GT200, global memory reads are cached via textures (tex1DFetch): +40% to (1)
GF100, code is the same with (2), cudaFuncSetCacheConfig() is not called at all: +60% to (2)
GF100, textures are no longer used, cudaFuncSetCacheConfig() is not called at all: +20% to (3)
GF100, code is the same with (4), cudaFuncSetCacheConfig(cudaFuncCachePreferL1): +0% to (4)

It is clear that the more flexible and advanced the mechanism of caching the faster my kernel (I’ll repeat that it’s productivity is limited by the ability of the device to make non-coalesced reads from global memory). Simply can’t get how it is possible that 3 times bigger cache gives absolutely nothing, not even a percent of speed increase.

Even when I make cudaFuncSetCacheConfig(cudaFuncCachePreferL1) call kernels that require more than 16K of shared memory are still launched without errors. How is it possible if 48K of memory should be dedicated for cache ? I still have strong impression that, for some reason, this options does not work in my case. This impression becomes stronger due to the absence of any code samples regarding this feature in SDK, I can’t even check how it should be actually implemented and on which data with which kernel code this feature becomes beneficial.

Really hope to get some help on this as I’m currently deciding whether GF100 is remarkably better than GTX295 for my tasks.

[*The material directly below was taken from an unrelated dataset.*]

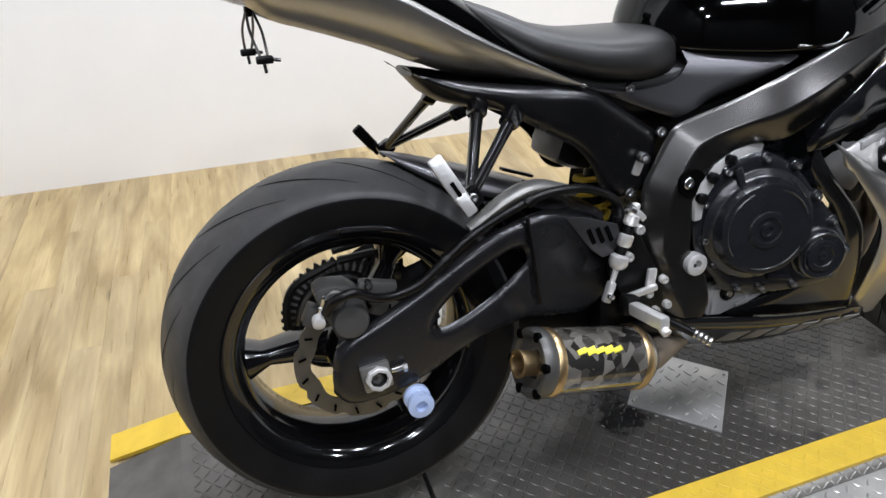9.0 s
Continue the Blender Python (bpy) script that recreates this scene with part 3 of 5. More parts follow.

eyalhir74 · June 23, 2010, 9:17am

I’ll try to show the increase of speed of execution of test run for different versions of my kernel (it makes lots of non-coalesced reads from global memory) on different hardware.

GT200, textures are not used: base point, 100% speed.

GT200, global memory reads are cached via textures (tex1DFetch): +40% to (1)

GF100, code is the same with (2), cudaFuncSetCacheConfig() is not called at all: +60% to (2)

GF100, textures are no longer used, cudaFuncSetCacheConfig() is not called at all: +20% to (3)

GF100, code is the same with (4), cudaFuncSetCacheConfig(cudaFuncCachePreferL1): +0% to (4)

It is clear that the more flexible and advanced the mechanism of caching the faster my kernel (I’ll repeat that it’s productivity is limited by the ability of the device to make non-coalesced reads from global memory). Simply can’t get how it is possible that 3 times bigger cache gives absolutely nothing, not even a percent of speed increase.

This probably boils down to what Simon said ( :) ).

If your application is mostly bandwidth bounded and the access pattern is random/semi-random the Cache will be of little use

while the textures will be of great help - this is what I also see.

And therefore the performance boost you see is almost merly from the increase in gmem access speed from GT200 to GT100.

Section G.4.1 states:

“The same on-chip memory is used for both L1 and shared memory: It can be configured as 48 KB of shared memory with 16 KB of L1 cache (default setting)”

48K for shared memory is the default.

Romant · June 23, 2010, 12:33pm

Fastest configuration is: “4. GF100, textures are no longer used, cudaFuncSetCacheConfig() is not called at all: +20% to (3)”. So my kernel works better WITHOUT textures than with them.

I know that 48K is the default. What I said is that after I have chosen the L1 preference (and thus should be able to work with only 16K of shared memory) kernels that require significantly more than 16K still can be launched without problems, that’s a bit strange if 48K are actually dedicated to cache and only 16K as shared memory.

gshi · June 23, 2010, 2:07pm

Did you call the kernel used in cudaFuncSetCacheConfig()?

Romant · June 23, 2010, 2:45pm

Strange question … of course I did. What else would I run and benchmark ?

gshi · June 23, 2010, 5:27pm

Quote from reference manual

"

On devices where the L1 cache and shared memory use the same hardware resources, this sets through cacheConfig

the preferred cache configuration for the function specified via func. This is only a preference. The runtime will use

the requested configuration if possible, but it is free to choose a different configuration if required to execute func."

Romant · June 23, 2010, 5:34pm

I have tried to limit the amount of shared memory used by kernel by 16K to prevent the “free to choose a different configuration” statement … no effect. Even when none of kernels exceed 16K shared memory limitation I see no effect of potentially 3 times larger L1 cache.